The possibility of Sec. 202 PRACs and the RAD program working together is not the only legislation housing developers are keeping tabs on. There is another bill that has been around for 24 years that has seen significant recent developments.

New Life for LIHPRHA

Enacted by Congress in 1992, LIHPRHA is designed to keep owners of older assisted housing from buying out of subsidized mortgages, which would reduce the number of available affordable housing units. Certain FHA Sec. 236 loans and FHA Sec. 221(d)(3) below market interest rate (BMIR) loans qualified. Part of the National Affordable Housing Act, the law codifies steps an owner of a property must take in order to sell it or end HUD's affordability restrictions. In addition, it incentivizes owners to stay in HUD's programs, provides protections to tenants should the owner choose to sell and provides incentives to nonprofit organizations who might be interested in purchasing the properties. Incentives include the approval of Sec. 241(f) equity take-out loans and/or additional Sec. 8 subsidy, as well as the availability of Sec. 8 rent increases and/or capital grants.

Currently, HUD oversees an inventory of approximately 640 properties with more than 75,000 units subject to LIHPRHA provisions. Through a restrictive use agreement, the owner agrees to keep a property in the affordable housing stock in return for additional HUD subsidies. Many current LIHPRHA use agreements restrict periodic distributions of surplus cash generated by properties to 0% or 6% of initial equity. Some use agreements also restrict owners from realizing any proceeds from project refinancing. Other LIHPRHA use agreements expressly prohibit owners from bringing low-income housing tax credit (LIHTC) equity into the project. This has discouraged many owners from rehabilitating their properties, which contradicts HUD’s mission of maintaining quality and safe affordable housing.

Late last year, Congress passed a law (Section 77001 of the Fixing America’s Surface Transportation Act)) that allows distributions on all free cash flow for these projects and increases access to any residual receipts. The law also provides other beneficial changes. It allows a property to do an equity take-out refinance, it allows a budget-based rent increase, which can include the new debt service and market loan coverages, and it provides protection to tenants from large rent increases. The official rules are soon to be released through a HUD notice, but this important change is a transformative shift for these properties. These projects can also apply for an Option 5 mark-up-to-budget rent increase to help fund additional debt. This change will also make LIHTC deals easier, because the increase in distribution can be used to pay down deferred developer fees, or pay throughout the entire cash flow waterfall process.

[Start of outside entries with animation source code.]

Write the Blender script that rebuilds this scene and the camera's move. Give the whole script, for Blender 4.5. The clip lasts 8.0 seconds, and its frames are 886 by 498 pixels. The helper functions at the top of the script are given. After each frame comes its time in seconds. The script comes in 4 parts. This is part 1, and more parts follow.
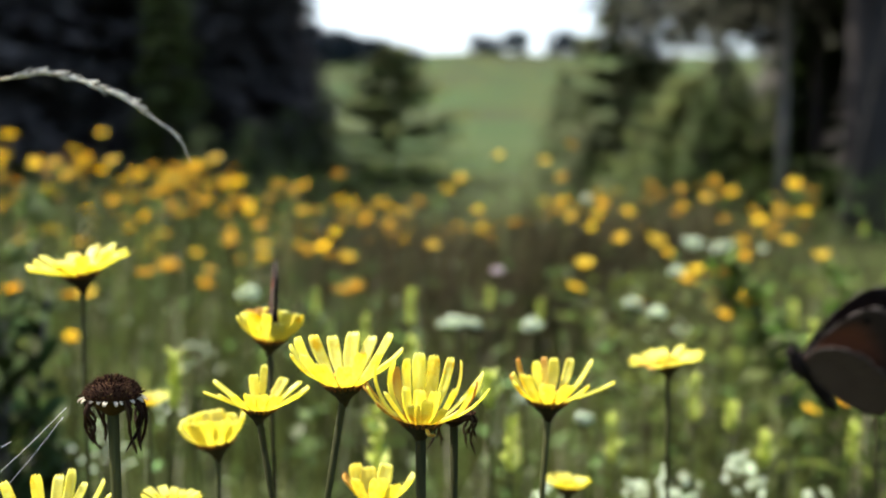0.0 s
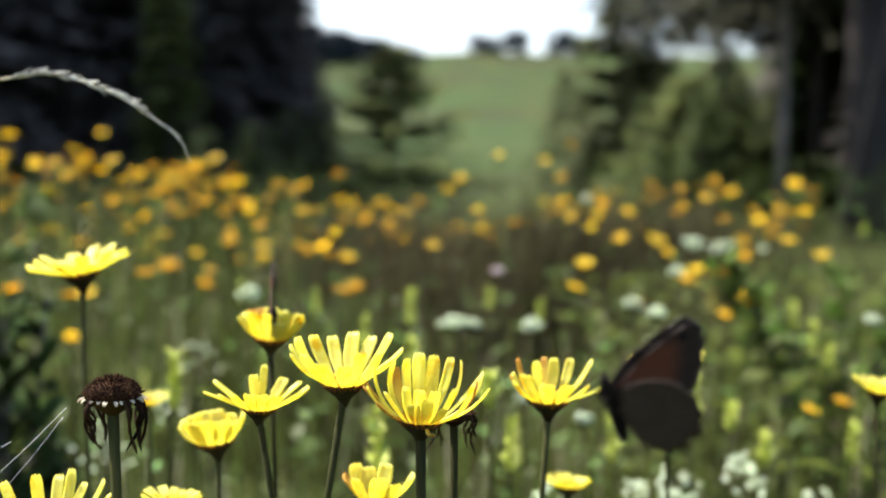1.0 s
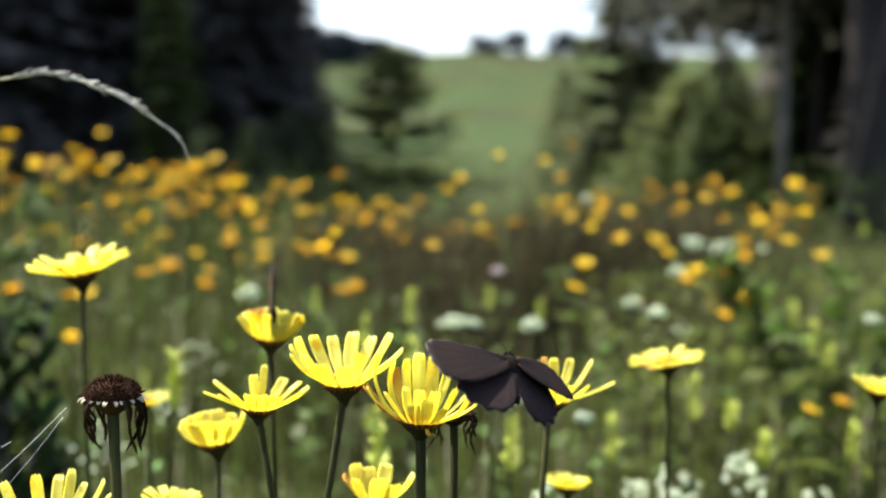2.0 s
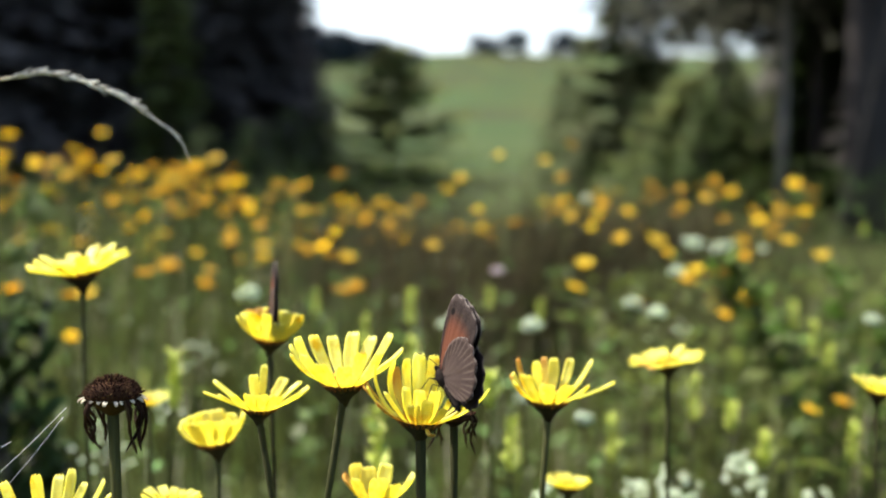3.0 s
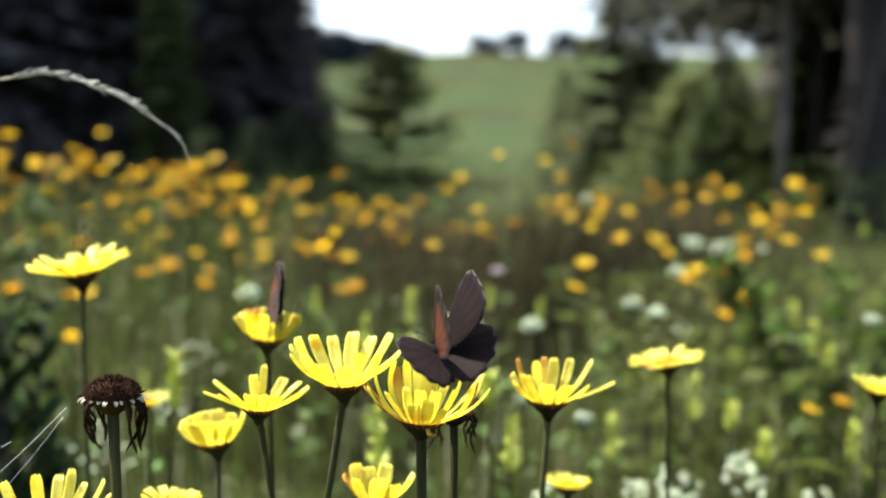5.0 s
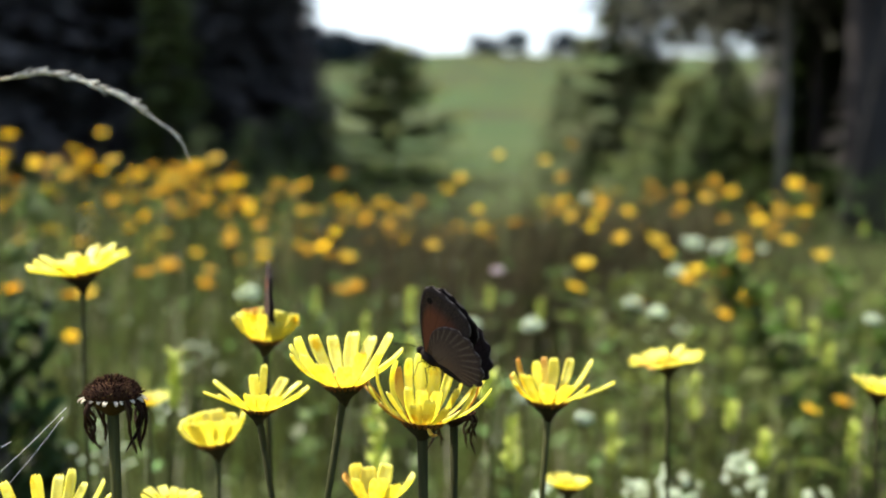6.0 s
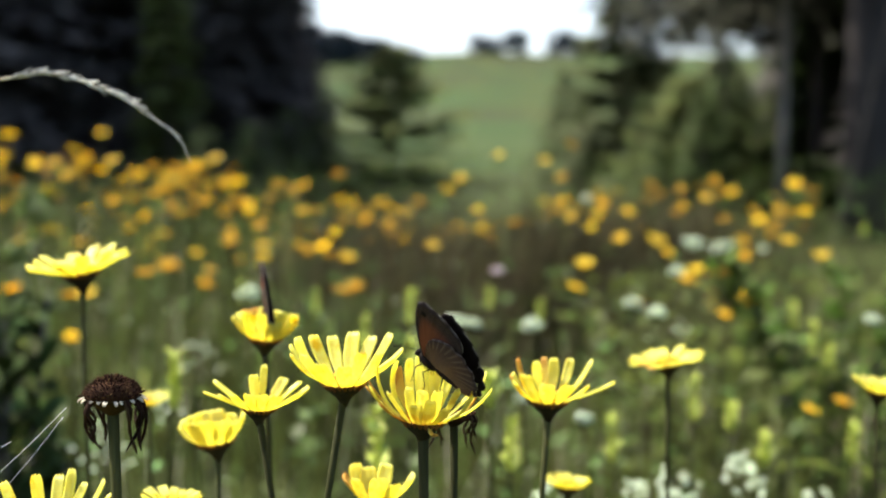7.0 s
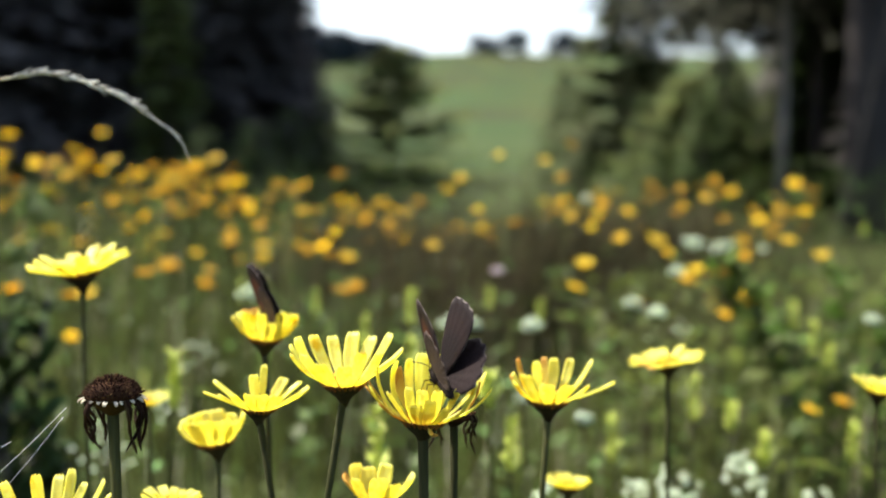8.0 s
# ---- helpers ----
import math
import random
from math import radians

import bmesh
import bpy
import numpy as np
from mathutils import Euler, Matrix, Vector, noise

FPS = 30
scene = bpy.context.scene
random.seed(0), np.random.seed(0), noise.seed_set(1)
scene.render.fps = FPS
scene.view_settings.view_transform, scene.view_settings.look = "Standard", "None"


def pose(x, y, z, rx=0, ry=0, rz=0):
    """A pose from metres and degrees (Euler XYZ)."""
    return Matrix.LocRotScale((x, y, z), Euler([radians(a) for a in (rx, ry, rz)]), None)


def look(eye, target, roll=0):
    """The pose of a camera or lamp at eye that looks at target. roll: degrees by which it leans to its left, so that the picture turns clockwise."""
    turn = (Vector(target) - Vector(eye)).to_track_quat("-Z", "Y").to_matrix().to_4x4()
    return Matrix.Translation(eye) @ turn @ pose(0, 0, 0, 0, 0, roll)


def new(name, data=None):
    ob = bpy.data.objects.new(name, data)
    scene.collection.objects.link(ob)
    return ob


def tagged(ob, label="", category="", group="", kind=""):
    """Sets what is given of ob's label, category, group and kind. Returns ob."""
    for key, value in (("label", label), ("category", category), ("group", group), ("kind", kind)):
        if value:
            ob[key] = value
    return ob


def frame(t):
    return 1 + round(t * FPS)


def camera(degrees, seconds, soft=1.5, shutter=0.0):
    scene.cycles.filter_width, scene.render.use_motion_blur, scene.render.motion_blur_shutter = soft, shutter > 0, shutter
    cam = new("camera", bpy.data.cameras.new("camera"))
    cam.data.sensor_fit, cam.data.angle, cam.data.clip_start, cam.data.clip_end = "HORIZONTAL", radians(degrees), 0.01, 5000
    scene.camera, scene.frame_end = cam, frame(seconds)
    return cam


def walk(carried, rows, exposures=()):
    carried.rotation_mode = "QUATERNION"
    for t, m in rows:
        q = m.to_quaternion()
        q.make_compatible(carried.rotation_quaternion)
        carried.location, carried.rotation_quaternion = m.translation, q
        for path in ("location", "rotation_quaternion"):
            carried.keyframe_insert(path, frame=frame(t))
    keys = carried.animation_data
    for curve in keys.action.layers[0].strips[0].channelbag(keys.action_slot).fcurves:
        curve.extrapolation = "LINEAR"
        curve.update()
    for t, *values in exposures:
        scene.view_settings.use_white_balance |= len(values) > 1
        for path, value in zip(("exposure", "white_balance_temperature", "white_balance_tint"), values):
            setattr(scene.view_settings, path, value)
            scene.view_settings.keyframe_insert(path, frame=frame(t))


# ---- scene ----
from mathutils import Quaternion

EYE_HEIGHT = 0.62
cam = camera(40, 8.0, soft=2.0, shutter=0.5)
cam.data.dof.use_dof = True
cam.data.dof.focus_distance = 0.36
cam.data.dof.aperture_fstop = 9.3
cam.data.dof.aperture_blades = 0
STAND = pose(0, 0, EYE_HEIGHT, 90 - 2.95, 0, 0)
walk(cam, [(0.0, STAND), (8.0, STAND)], [(0.0, 1.4), (8.0, 1.4)])

# ---- daylight ----
SUN_WAY = Vector((-0.42, 0.36, 0.83)).normalized()
world = bpy.data.worlds.new("sky")
scene.world = world
world.use_nodes = True
wn = world.node_tree.nodes
sky = wn.new("ShaderNodeTexSky")
sky.sky_type = "NISHITA"
sky.sun_disc = False
sky.sun_elevation = math.asin(SUN_WAY.z)
sky.sun_rotation = math.atan2(SUN_WAY.x, SUN_WAY.y)
sky.air_density, sky.dust_density, sky.ozone_density = 1.0, 3.5, 1.0
wn["Background"].inputs["Strength"].default_value = 0.14
world.node_tree.links.new(sky.outputs["Color"], wn["Background"].inputs["Color"])
sun = new("sun", bpy.data.lights.new("sun", "SUN"))
sun.data.energy, sun.data.angle, sun.data.color = 4.6, radians(0.55), (1.0, 0.95, 0.86)
sun.matrix_world = look(SUN_WAY * 60, (0, 0, 0))


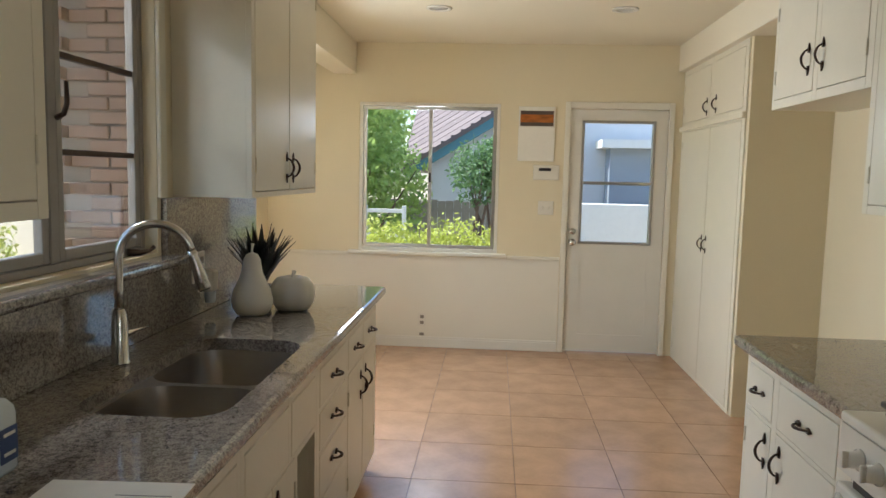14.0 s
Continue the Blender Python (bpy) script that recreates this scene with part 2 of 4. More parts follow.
LEAF2 = translucent("fresh_green_leaf", (0.36, 0.48, 0.14), 0.5)
LEAF3 = translucent("deep_green_leaf", (0.16, 0.26, 0.11), 0.5)
BARK = material("brown_bark", (0.13, 0.09, 0.065), 0.9, var=0.3, scale=20, bump=0.5)
GROUND = material("dry_garden_soil", (0.26, 0.22, 0.15), 0.95, var=0.3, scale=1.5, grain=0.15, grain_scale=20, bump=0.5)
LENS = material("frosted_downlight_lens", (0.55, 0.53, 0.48), 0.4)

# ---- mesh helpers ----


def box(bm, x0, x1, y0, y1, z0, z1, bev=0.0, seg=1):
    r = bmesh.ops.create_cube(bm, size=1, matrix=Matrix.LocRotScale(((x0 + x1) / 2, (y0 + y1) / 2, (z0 + z1) / 2), None, (abs(x1 - x0), abs(y1 - y0), abs(z1 - z0))))
    if bev:
        es = {e for v in r["verts"] for e in v.link_edges}
        bmesh.ops.bevel(bm, geom=list(es), offset=bev, segments=seg, affect="EDGES", profile=0.5)
    return bm


def mesh_of(bm, name, mat, smooth=False):
    me = bpy.data.meshes.new(name)
    bmesh.ops.recalc_face_normals(bm, faces=bm.faces)
    bm.to_mesh(me)
    bm.free()
    me.materials.append(mat)
    if smooth:
        me.polygons.foreach_set("use_smooth", [True] * len(me.polygons))
    return me


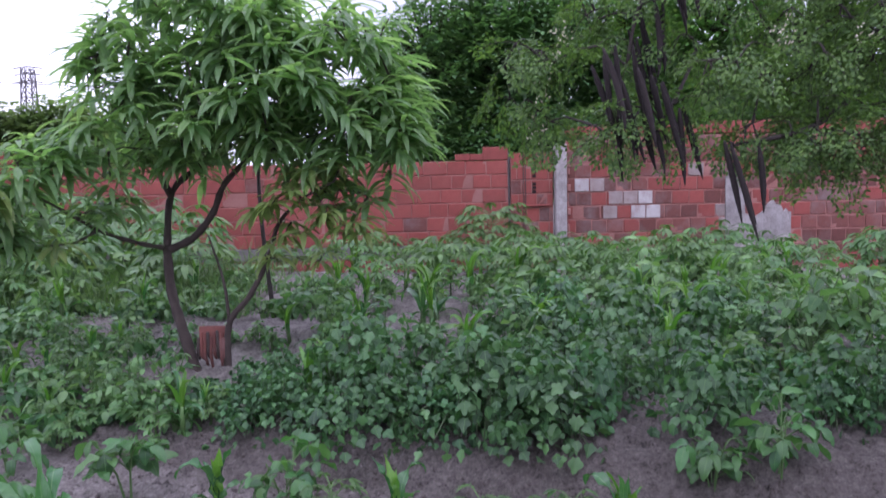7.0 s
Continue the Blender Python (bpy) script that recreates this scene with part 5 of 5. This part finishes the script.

One challenge remains: finding the owners of projects with LIHPRA use agreements. It is possible to find the properties with LIHPRA use agreements, however there is not a database listing the owners, thus contacting them has been difficult. Developers who own one of these projects, or those interested in obtaining a list of LIHPRA projects in a certain area, would be well advised to contact their mortgage banker and keep an eye out for any additional updates.